Сразу же необходимо сделать несколько терминологических оговорок. Термины «хлыстовство», «хлыстовщина» и их производные являются экзонимами, искажающими самоназвание секты – «христовщина», «христова вера» и т. п.[1] Были и другие самоназвания последователей христовщины – «люди божьи», «белоризцы» и др. В разное время и в разных местах их могли называть «богомолами», «шелапутами», «квасниками», «фармазонами» и т. п. Известны также экзонимы, основанные на аналогиях с раннехристанскими и западными религиозными движениями: «монтаны», «квакеры», «мормоны». При этом оценить степень культурного единства «хлыстовства» довольно трудно. Дело в том, что и христовщина, и скопчество развивались и трансформировались достаточно динамично. Уже к середине XIX в. от традиционных форм ритуалистики и фольклора ранней христовщины осталось довольно мало, а сектанты, которых называли «хлыстами» в 1900–1910-х гг., зачастую и вообще не имели никакого отношения к этому движению. Тем не менее в дальнейшем я буду пользоваться терминами «хлысты» и «хлыстовщина», сознавая всю их условность и не сохраняя за ними никаких отрицательных либо пейоративных коннотаций.

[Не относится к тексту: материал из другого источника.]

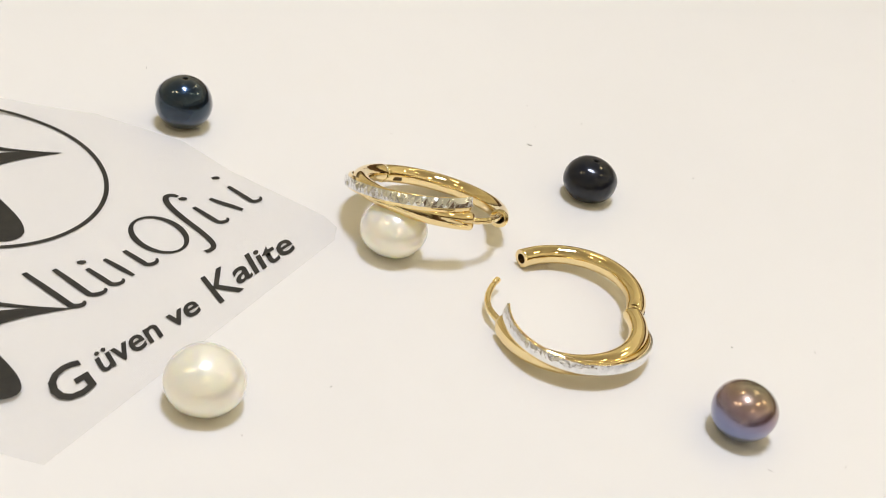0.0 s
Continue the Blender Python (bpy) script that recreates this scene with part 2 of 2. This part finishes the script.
def pearl(x, y, rx, rz, mat, label, hole=None, seed=0, tilt=(0, 0), squash=1.0, flat=0.0, dome=0.0):
    """A slightly flattened drilled pearl. rx, rz: half width and half height, in layout units."""
    rx, rz = rx * U, rz * U
    profile = []
    h = 0.30
    steps = 40
    for k in range(steps + 1):
        a = -math.pi / 2 + math.pi * k / steps
        c, s = math.cos(a), math.sin(a)
        r, z = rx * abs(c) ** 0.96, rz * math.copysign(abs(s) ** 0.97, s)
        if hole and k == steps:
            break
        if hole and r < h * 1.25 and s > 0:
            continue
        r *= 1 - dome * max(0.0, s) ** 1.5  # a crown narrower than the base
        profile.append((r if 0 < k < steps else 0, z))
    if hole:
        top = profile[-1][1] + 0.04
        profile += [(h * 1.12, top), (h, top - 0.08), (h, top - 1.9)]
    bm = lathe_bm(profile, 72)
    for v in bm.verts:
        if v.co.xy.length > h * 2.5:
            d = v.co.normalized()
            k = noise.noise(d * 1.3 + Vector((seed * 7.3, seed, 0))) * 0.028 + noise.noise(d * 3.1 + Vector((0, seed * 3.1, 5))) * 0.007
            v.co *= 1 + k
        v.co.y *= squash
    bmesh.ops.rotate(bm, verts=bm.verts, cent=(0, 0, 0), matrix=Euler((radians(tilt[0]), radians(tilt[1]), radians(seed * 37))).to_matrix())
    low = min(v.co.z for v in bm.verts) + flat * U
    for v in bm.verts:
        v.co.z = max(v.co.z, low)
    bmesh.ops.translate(bm, verts=bm.verts, vec=(0, 0, -low))
    ob = part("pearl", bm, mat)
    ob.location = (x * U * MM, y * U * MM, 0)
    if hole:
        lining = lathe_bm([(h * 0.97, top - 0.12), (h * 0.97, top - 1.8), (0, top - 1.8)], 24)
        bmesh.ops.rotate(lining, verts=lining.verts, cent=(0, 0, 0), matrix=Euler((radians(tilt[0]), radians(tilt[1]), radians(seed * 37))).to_matrix())
        bmesh.ops.translate(lining, verts=lining.verts, vec=(0, 0, -low))
        part("drill_hole", lining, HOLE_SHADE, ob, "drilled hole with its shade painted dark")
    return tagged(ob, label, "pearl", "loose pearls")


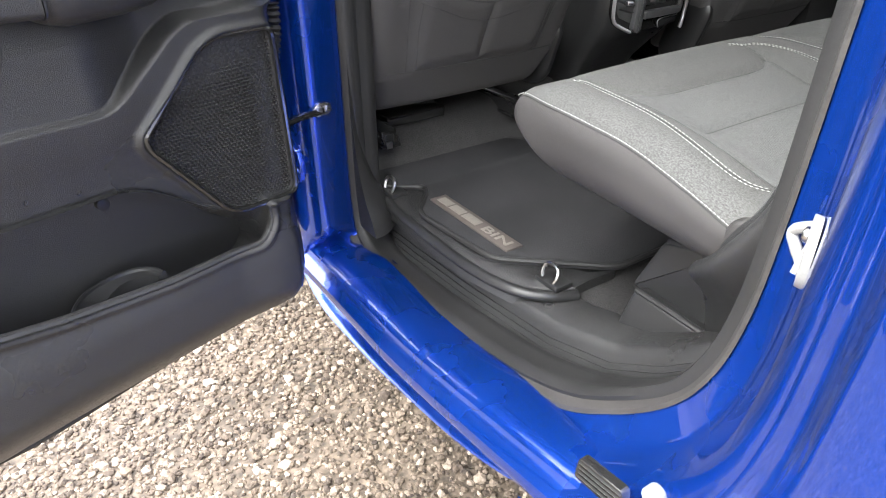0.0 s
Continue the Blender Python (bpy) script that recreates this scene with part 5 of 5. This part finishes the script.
boot = thing("wiring_boot", (0.03, -0.86, 0.33), "black rubber wiring boot with ribbed sleeve", "wiring boot")
part("boot_elbow", pillow((0.015, 0.013, 0.034), 0.012, (10, 8, 14), lambda q: q + np.array([0.026, -0.872, 0.425])), RUBBER, boot)
for k in range(3):
    part("boot_flange", pillow((0.005, 0.020 - 0.002 * k, 0.042 - 0.004 * k), (0.004, 0.015, 0.026), (4, 10, 14), lambda q: q + np.array([-0.008 + 0.010 * k, -0.86 - 0.004 * k, 0.43])), RUBBER, boot)
sl = curve([(0.034, -0.885, 0.385), (0.036, -0.888, 0.34), (0.045, -0.90, 0.30), (0.06, -0.915, 0.27)], 60)
part("ribbed_sleeve", tube(sl, 0.0095 + 0.0022 * np.sin(np.arange(60) * 1.6), 10), RUBBER, boot)

# ---- belts and buckles ----
def buckle(p, way, label):
    ob = thing("seat_belt_buckle", (p[0] + 0.03, p[1], p[2] - 0.03), label, "belt buckle", "seat belt buckles")
    m = Matrix.Translation(p) @ Euler((0, radians(8), radians(way))).to_matrix().to_4x4()

    def put(vf):
        v = np.array([m @ Vector(w) for w in vf[0]])
        return v, vf[1]

    part("buckle_body", put(box((0.040, 0, -0.003), (0.038, 0.0175, 0.0135), 0.004, 3)), SEAM_AND_SHADE, ob, "black plastic buckle body")
    part("release_button", put(box((0.0, 0, 0.0), (0.005, 0.0165, 0.0105), 0.002)), RED, ob, "orange-red release button")
    part("button_slot", put(box((-0.0045, 0, -0.0045), (0.0016, 0.010, 0.0022), 0.0005)), SEAM_AND_SHADE, ob)
    part("buckle_stalk", put(box((0.085, 0, -0.016), (0.03, 0.014, 0.005), 0.003)), BELT, ob)
    return ob


buckle((0.745, -0.325, 0.278), -15, "black belt buckle with orange-red button on the bench")
buckle((0.728, -0.050, 0.293), -22, "black belt buckle with orange-red button on the middle cushion")


def webbing(pts, across, width=0.046, thick=0.0022):
    """A flat belt along a line; across gives the belt's own width direction at each point."""
    p = curve(pts, 60)
    w = curve(across, 60)
    t = np.gradient(p, axis=0)
    secs = []
    for a, b, d in zip(p, w, t):
        b = b / np.linalg.norm(b)
        n = np.cross(b, d)
        n /= np.linalg.norm(n) + 1e-9
        secs.append([a - b * width / 2 - n * thick / 2, a + b * width / 2 - n * thick / 2, a + b * width / 2 + n * thick / 2, a - b * width / 2 + n * thick / 2])
    return loft(secs)


mb = thing("middle_seat_belt", (0.79, 0.2, 0.30), "dark grey lap belt hanging beside the middle backrest", "seat belt")
part("webbing", webbing([(0.776, 0.196, 0.405), (0.790, 0.216, 0.456), (0.815, 0.232, 0.510), (0.838, 0.232, 0.570), (0.858, 0.224, 0.615), (0.880, 0.212, 0.660), (0.896, 0.196, 0.712), (0.911, 0.184, 0.752), (0.94, 0.166, 0.80), (1.0, 0.15, 0.84)], [(0.3, 1, 0.2), (0.3, 1, 0.2), (0.25, 1, 0.35), (0.1, 1, 0.45), (0.0, 1, 0.5), (0.0, 1, 0.4), (0, 1, 0.3), (0, 1, 0.25), (0, 1, 0.2), (0, 1, 0.1)], 0.047), BELT, mb, "dark grey webbing")
part("tongue_head", pillow((0.010, 0.022, 0.022), 0.009, (6, 10, 10), lambda q: q + np.array([0.772, 0.194, 0.398])), GLOSS, mb, "black belt tongue head")
part("tongue_bar", tube([(0.764, 0.176, 0.396), (0.762, 0.212, 0.410)], 0.003, 8), STEEL, mb)
part("steel_tongue", box((0.762, 0.206, 0.366), (0.0015, 0.012, 0.018), 0.001), STEEL, mb, "bright steel belt tongue")
part("belt_tail", webbing([(0.785, 0.212, 0.40), (0.80, 0.216, 0.34), (0.82, 0.216, 0.27)], [(0.3, 1, 0), (0.5, 1, 0), (0.5, 1, 0)], 0.04), BELT, mb)
lb = thing("belt_stalk", (0.80, -0.15, 0.27), "grey belt loop tucked between two backrests", "seat belt")
part("stalk_webbing", webbing([(0.775, -0.140, 0.285), (0.80, -0.150, 0.32), (0.825, -0.158, 0.385), (0.84, -0.16, 0.41), (0.86, -0.16, 0.40)], [(0.2, 1, 0), (0.3, 1, 0), (0.3, 1, 0), (0.2, 1, 0), (0.2, 1, 0)], 0.036, 0.006), BELT, lb)
part("stalk_foot", pillow((0.025, 0.02, 0.016), 0.012, (8, 8, 6), lambda q: q + np.array([0.765, -0.155, 0.272])), PLASTIC_SOFT, lb)

sb = thing("shoulder_belt", (0.93, 0.69, 0.40), "black shoulder belt with steel tongue on the far pillar", "seat belt")
part("webbing", webbing([(0.885, 0.705, 0.55), (0.885, 0.70, 0.66), (0.895, 0.698, 0.74), (0.915, 0.700, 0.86), (0.92, 0.702, 0.90)], [(1, 0.2, 0.2), (1, 0.2, 0.2), (1, 0.2, 0.15), (1, 0.2, 0.1), (1, 0.2, 0.0)], 0.047), BELT, sb, "black ribbed webbing")
part("tongue_clip", pillow((0.036, 0.010, 0.012), 0.009, (12, 6, 6), lambda q: np.stack([q[:, 0] + 0.893, q[:, 1] + 0.694, q[:, 2] + 0.718 + 0.15 * q[:, 0]], 1)), PLASTIC_SOFT, sb, "black belt clip")
tg = slab(round_poly([(0.876, 0.712), (0.905, 0.712), (0.902, 0.668), (0.880, 0.668)], 0.004), 0.688, 0.690, 0.0004)
part("steel_tongue", tg, STEEL, sb, "bright steel belt tongue")
part("tongue_slot", slab([(0.883, 0.688), (0.899, 0.688), (0.897, 0.675), (0.885, 0.675)], 0.6868, 0.6885, 0.0003), SEAM_AND_SHADE, sb)
gd = pillow((0.075, 0.03, 0.02), 0.016, (14, 8, 6), lambda q: np.stack([q[:, 0] + 0.945, q[:, 1] + 0.712, q[:, 2] + 0.905 - 0.25 * q[:, 0] + 1.5 * q[:, 0] ** 2], 1))
part("belt_guide", gd, PLASTIC_SOFT, sb, "black plastic belt guide")
# solid dark body in place of the shade within the guide
part("guide_hollow_shade", pillow((0.05, 0.02, 0.045), 0.016, (10, 6, 10), lambda q: q + np.array([0.93, 0.724, 0.88])), SEAM_AND_SHADE, sb)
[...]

Согласно традиционной таксономии, сформулированной синодальными богословами и миссионерами второй половины XIX в., христовщина и скопчество являются «мистическими сектами» (в противовес сектам «рационалистическим» – духоборцам, молоканам и иудействующим). В действительности, однако, говорить о каком-либо ярко выраженном «мистицизме» или «рационализме» и тех и других движений довольно сложно. Подлинные критерии разграничения здесь несколько иные. Специфика христовщины и скопчества – в упомянутой экстатической ритуалистике, сравнительно малой ориентации на религиозную книжность, особой значимости эсхатологических ожиданий и верований. Кроме того, хлысты и скопцы, в отличие от других сектантов, не порывали с традиционными формами православного религиозного обихода. Несомненно, можно согласиться с Д. Г. Коноваловым, полагавшим, что правильнее было бы называть христовщину, скопчество и близкие им секты «не просто мистическими, а “мистико-экстатическими” или прямо “экстатическими”»[2]. В типологическом отношении христовщина и скопчество принадлежат к обширному кругу харизматических христианских движений – от фригийских монтанистов II в. н. э. до современных пятидесятников, – чьи религиозные практики основаны на вере во вселение Святого Духа в человеческое тело. Впрочем, здесь я также предпочитаю следовать традиционной номенклатуре – просто чтобы не создавать терминологической путаницы.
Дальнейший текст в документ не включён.